Exemplo da Modificação da Jurisprudência: Direito de Greve dos Servidores Públicos
O tema do direito de greve do servidor público tem lugar de destaque na jurisprudência firmada pelo Supremo Tribunal Federal, em sede de mandado de injunção.
No Mandado de Injunção n. 20 (Rel. Celso de Mello, DJ de 22.11.1996), firmou-se o entendimento de que o direito de greve dos servidores públicos não poderia ser exercido antes da edição da lei complementar respectiva, sob o argumento de que o preceito constitucional que reconheceu o direito de greve constituía norma de eficácia limitada, desprovida de auto-aplicabilidade.
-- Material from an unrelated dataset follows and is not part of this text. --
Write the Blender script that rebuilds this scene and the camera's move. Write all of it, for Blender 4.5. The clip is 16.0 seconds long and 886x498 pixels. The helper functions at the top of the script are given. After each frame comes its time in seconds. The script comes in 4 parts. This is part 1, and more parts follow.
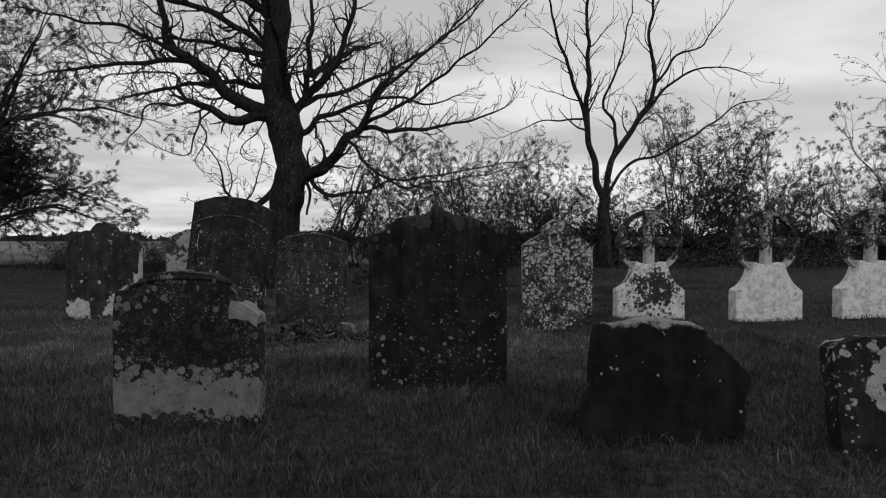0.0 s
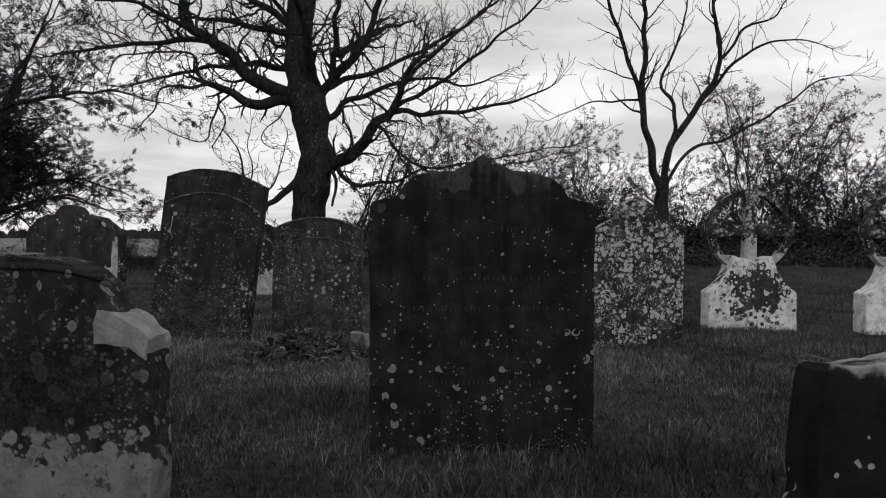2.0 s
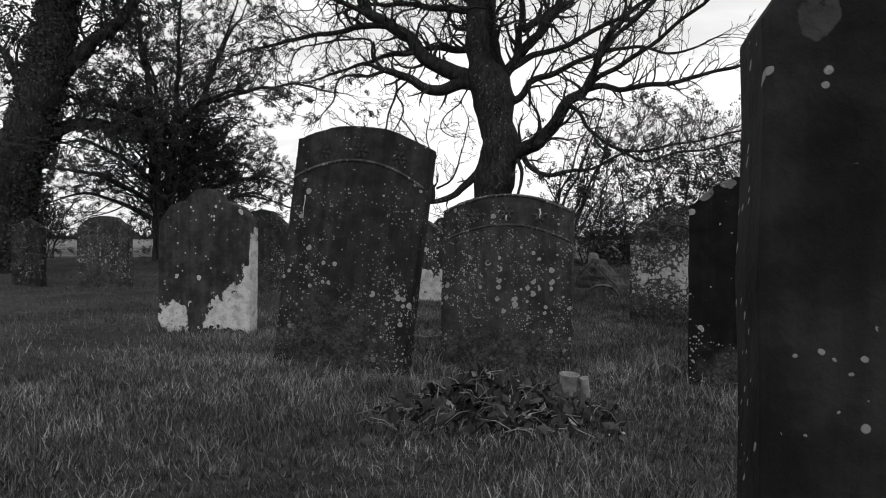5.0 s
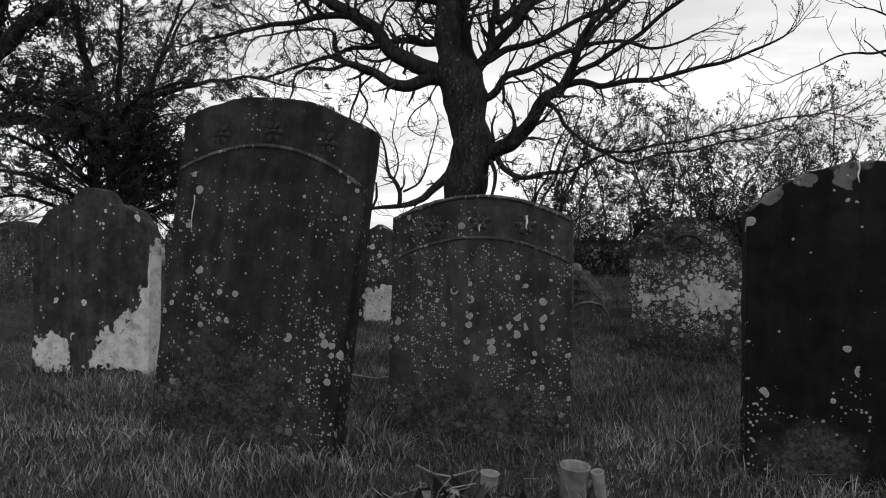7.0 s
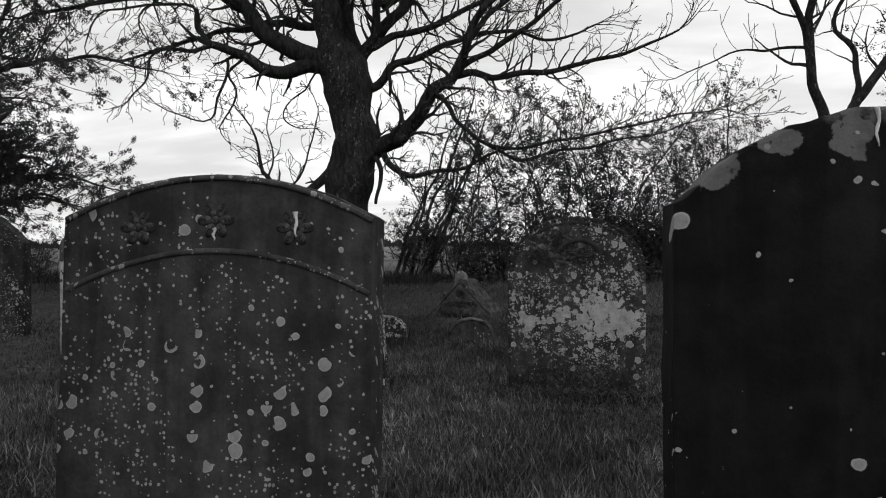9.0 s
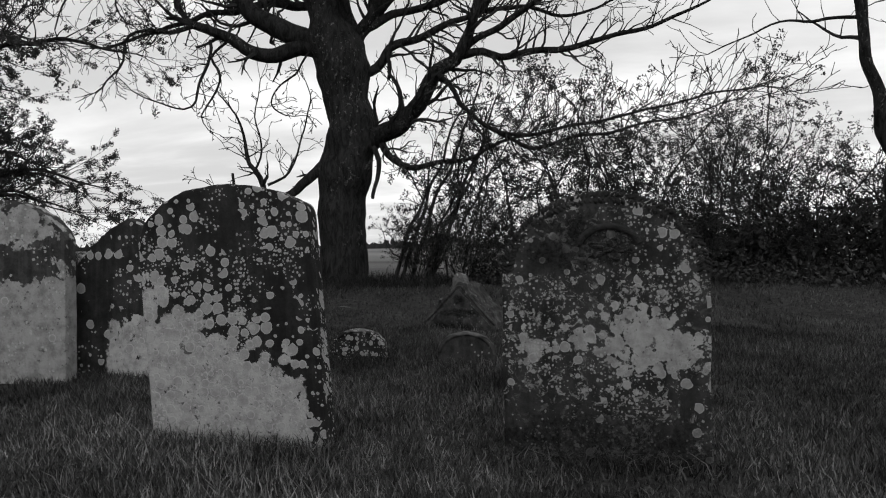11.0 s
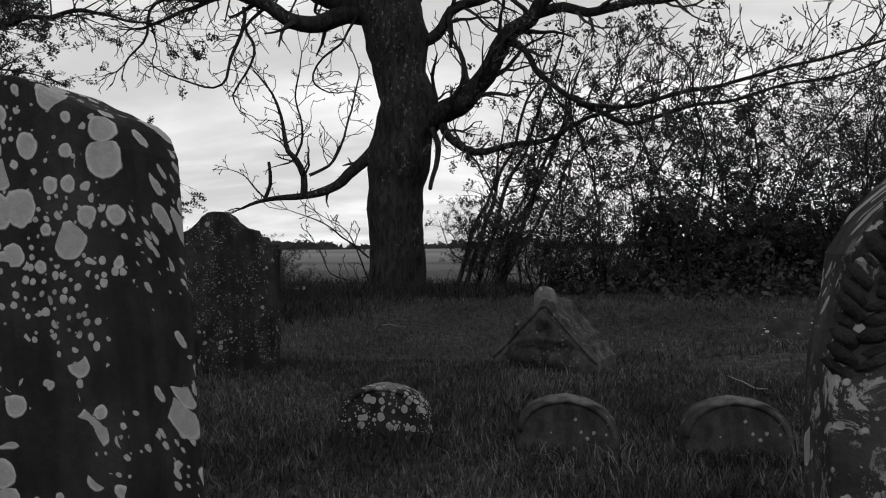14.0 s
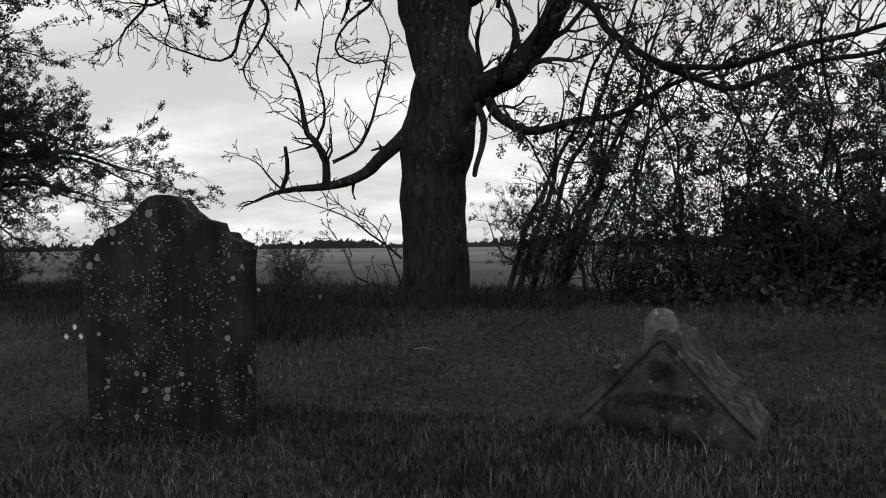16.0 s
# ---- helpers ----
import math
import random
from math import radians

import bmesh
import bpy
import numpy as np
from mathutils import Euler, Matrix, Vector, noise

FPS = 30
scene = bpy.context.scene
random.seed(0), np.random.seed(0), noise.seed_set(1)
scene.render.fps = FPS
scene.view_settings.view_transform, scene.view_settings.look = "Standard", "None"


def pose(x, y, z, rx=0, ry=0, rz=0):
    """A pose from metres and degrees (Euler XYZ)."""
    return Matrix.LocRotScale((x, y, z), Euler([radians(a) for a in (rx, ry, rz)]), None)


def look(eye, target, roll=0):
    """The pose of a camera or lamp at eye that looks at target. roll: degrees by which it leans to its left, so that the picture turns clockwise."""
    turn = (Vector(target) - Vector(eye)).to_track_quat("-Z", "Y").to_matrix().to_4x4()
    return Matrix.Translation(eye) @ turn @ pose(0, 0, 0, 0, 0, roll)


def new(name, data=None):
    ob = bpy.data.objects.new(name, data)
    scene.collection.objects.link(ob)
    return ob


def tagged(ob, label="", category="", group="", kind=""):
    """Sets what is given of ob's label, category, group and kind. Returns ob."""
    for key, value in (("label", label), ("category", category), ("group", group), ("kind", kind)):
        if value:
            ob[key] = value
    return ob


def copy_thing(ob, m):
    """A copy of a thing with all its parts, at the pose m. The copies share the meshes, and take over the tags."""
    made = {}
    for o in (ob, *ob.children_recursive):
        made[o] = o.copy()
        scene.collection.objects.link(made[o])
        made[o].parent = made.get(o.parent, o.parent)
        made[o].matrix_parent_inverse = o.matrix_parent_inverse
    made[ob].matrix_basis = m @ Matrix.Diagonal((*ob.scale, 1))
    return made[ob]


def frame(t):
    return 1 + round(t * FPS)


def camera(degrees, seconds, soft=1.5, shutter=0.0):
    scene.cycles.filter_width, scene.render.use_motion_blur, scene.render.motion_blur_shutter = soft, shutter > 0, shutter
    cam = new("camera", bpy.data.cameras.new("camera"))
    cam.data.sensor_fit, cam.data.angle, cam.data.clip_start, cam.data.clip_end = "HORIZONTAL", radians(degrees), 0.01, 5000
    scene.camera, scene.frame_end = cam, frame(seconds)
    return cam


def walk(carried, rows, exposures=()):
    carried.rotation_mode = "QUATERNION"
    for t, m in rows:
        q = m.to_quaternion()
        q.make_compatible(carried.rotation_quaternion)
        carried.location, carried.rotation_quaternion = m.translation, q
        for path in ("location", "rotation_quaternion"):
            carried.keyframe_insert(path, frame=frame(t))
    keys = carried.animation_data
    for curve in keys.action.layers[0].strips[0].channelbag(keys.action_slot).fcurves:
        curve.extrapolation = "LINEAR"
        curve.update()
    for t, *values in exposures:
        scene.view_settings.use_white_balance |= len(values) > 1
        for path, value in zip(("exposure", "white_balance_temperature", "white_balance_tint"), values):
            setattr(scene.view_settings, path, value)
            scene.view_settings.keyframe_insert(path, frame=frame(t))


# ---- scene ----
cam = camera(67.5, 16.0, soft=1.1)
METRES, EYE, TILT, LEAN, TURN = 11.0, 1.0, -0.9, 0.0, 0.0
ROWS = [
    (0.0, 0.0, 0.0, 0.0, 0.0, 0.0, -0.0),
    (0.5, -0.0014, 0.0395, -0.0027, 0.02, -0.01, -0.05),
    (1.0, 0.0026, 0.0804, -0.0055, 0.22, -0.04, -0.14),
    (1.5, 0.0016, 0.1173, -0.0061, 2.25, -0.07, -0.22),
    (2.0, -0.0041, 0.1525, -0.0084, 3.12, -0.1, -0.26),
    (2.5, -0.006, 0.1864, -0.0104, 4.58, -0.11, -0.27),
    (3.0, -0.0129, 0.2172, -0.0129, 7.65, -0.07, -0.32),
    (3.5, -0.0235, 0.2481, -0.0143, 9.88, -0.06, -0.36),
    (4.0, -0.0317, 0.2814, -0.0147, 13.24, -0.11, -0.27),
    (4.5, -0.0415, 0.3074, -0.0144, 18.69, -0.13, -0.34),
    (7.0, -0.0761, 0.4314, -0.0064, 16.27, 0.26, -0.34),
    (7.5, -0.0699, 0.4634, -0.0063, 11.67, 0.32, -0.18),
    (8.0, -0.0664, 0.4906, -0.0037, 9.93, 0.38, -0.06),
    (8.5, -0.0649, 0.5216, -0.0031, 8.45, 0.43, 0.06),
    (9.0, -0.0645, 0.5481, -0.0015, 8.22, 0.48, 0.11),
    (9.5, -0.0586, 0.5785, -0.0045, 8.46, 0.52, 0.21),
    (12.0, -0.0727, 0.7144, -0.0033, 10.09, 0.65, 0.32),
    (12.5, -0.0792, 0.7426, -0.0005, 9.75, 0.68, 0.35),
    (13.0, -0.0794, 0.7766, 0.0006, 12.4, 0.65, 0.36),
    (13.5, -0.0855, 0.8048, 0.0012, 15.22, 0.67, 0.26),
    (14.0, -0.097, 0.8369, -0.0004, 15.55, 0.65, 0.21),
    (14.5, -0.1084, 0.8721, -0.0042, 16.06, 0.7, 0.29),
    (15.0, -0.1156, 0.9023, -0.0037, 17.13, 0.62, 0.21),
    (15.5, -0.1282, 0.9383, -0.0022, 17.21, 0.79, 0.14),
    (16.0, -0.1417, 0.9734, 0.0022, 19.1, 0.52, 0.31),
]
EXPOSURES = [(0.0, -0.28), (1.5, -0.1), (3.0, 0.12), (4.5, 0.40), (7.0, 0.22), (9.5, 0.20), (12.5, -0.04), (16.0, 0.0)]
walk(cam, [(t, pose(0, 0, EYE, TILT, LEAN, TURN) @ pose(METRES * x, METRES * y, METRES * z, 90 + pitch, roll, yaw)) for t, x, y, z, yaw, pitch, roll in ROWS],
     exposures=EXPOSURES)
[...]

Em 25 de outubro de 2007, o Tribunal, por maioria, conheceu dos mandados de injunção nos. 670 e 70812 e, reconhecendo o conflito existente entre as necessidades mínimas de legislação para o exercício do direito de greve dos servidores públicos, de um lado, com o direito a serviços públicos adequados e prestados de forma contínua, de outro, bem assim, tendo em conta que ao legislador não é dado escolher se concede, ou não, o direito de greve, podendo tão-somente dispor sobre a adequada configuração da sua disciplina, reconheceu a necessidade de uma solução obrigatória da perspectiva constitucional e propôs a solução para a omissão legislativa com a aplicação, no que couber, da Lei n. 7.783/89, que dispõe sobre o exercício do direito de greve na iniciativa privada
Estamos, portanto, diante de significativa revisão da jurisprudência no que concerne ao direito de greve do servidor público, que poderá ter importantes reflexos na configuração do instituto no Direito brasileiro.
Assim, o Tribunal, afastando-se da orientação inicialmente perfilhada no sentido de estar limitada à declaração da existência da omissão legislativa para a edição de norma regulamentadora específica, passou, sem assumir compromisso com o exercício de uma típica função legislativa, a aceitar a possibilidade de uma regulação provisória pelo próprio Judiciário.
O Tribunal adotou, portanto, uma moderada sentença de perfil aditivo, introduzindo modificação substancial na técnica de decisão do mandado de injunção.